En 2023, la toute jeune entreprise prévoit d’assembler à la main cinquante exemplaires du MK_1 dans son petit atelier à East Kilbride, au Sud de Glasgow. Avant d’accéder à une usine digne de ce nom l’année suivante, pour produire 250 exemplaires en 2024, puis 2.500 par an à l’horizon 2027.

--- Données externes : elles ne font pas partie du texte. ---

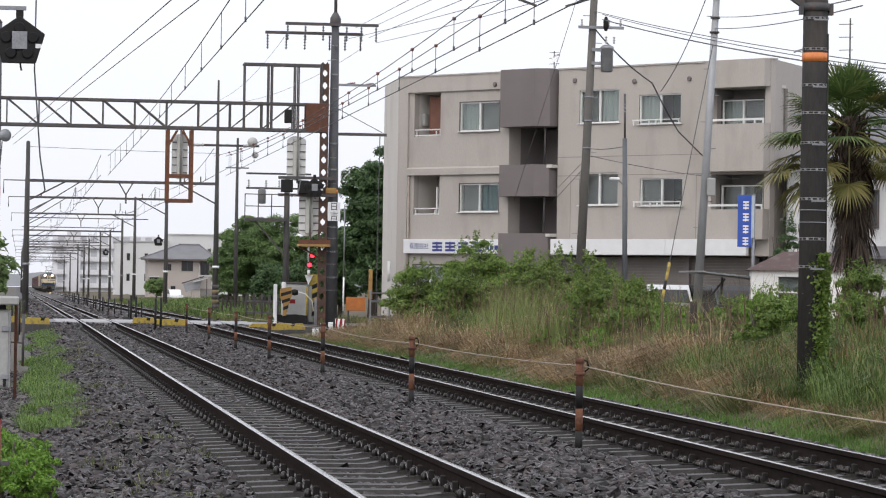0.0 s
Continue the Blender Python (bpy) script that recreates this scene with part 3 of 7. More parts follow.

Premières commandes reçues de Dubai, de la Suisse et du Royaume-Uni

Existe-t-il une demande suffisante pour un véhicule 4×4 électrique vendu au bas mot 57.900 euros (49.995 livres Sterling hors taxes) ? Russell Peterson et Ross Anderson n’en doutent pas. Durant leurs séjours à la montagne, en camping, comme dans l’exercice de leurs professions, tous deux ont pu mesurer l’ampleur du parc de Land Rover Defender et de pick-up 4×4 de marques diverses. Ce sont là plusieurs dizaines de milliers de véhicules qu’il faudra bien remplacer un jour ou l’autre, si possible par des engins moins polluants et moins énergivores.

A l’instar de Ineos Automotive, Munro Vehicles s’épargnera le coût de l’établissement d’un réseau dédié de points de vente et d’entretien. L’un comme l’autre arrêteront une liste de professionnels du 4×4 habilités à distribuer et à entretenir leurs produits.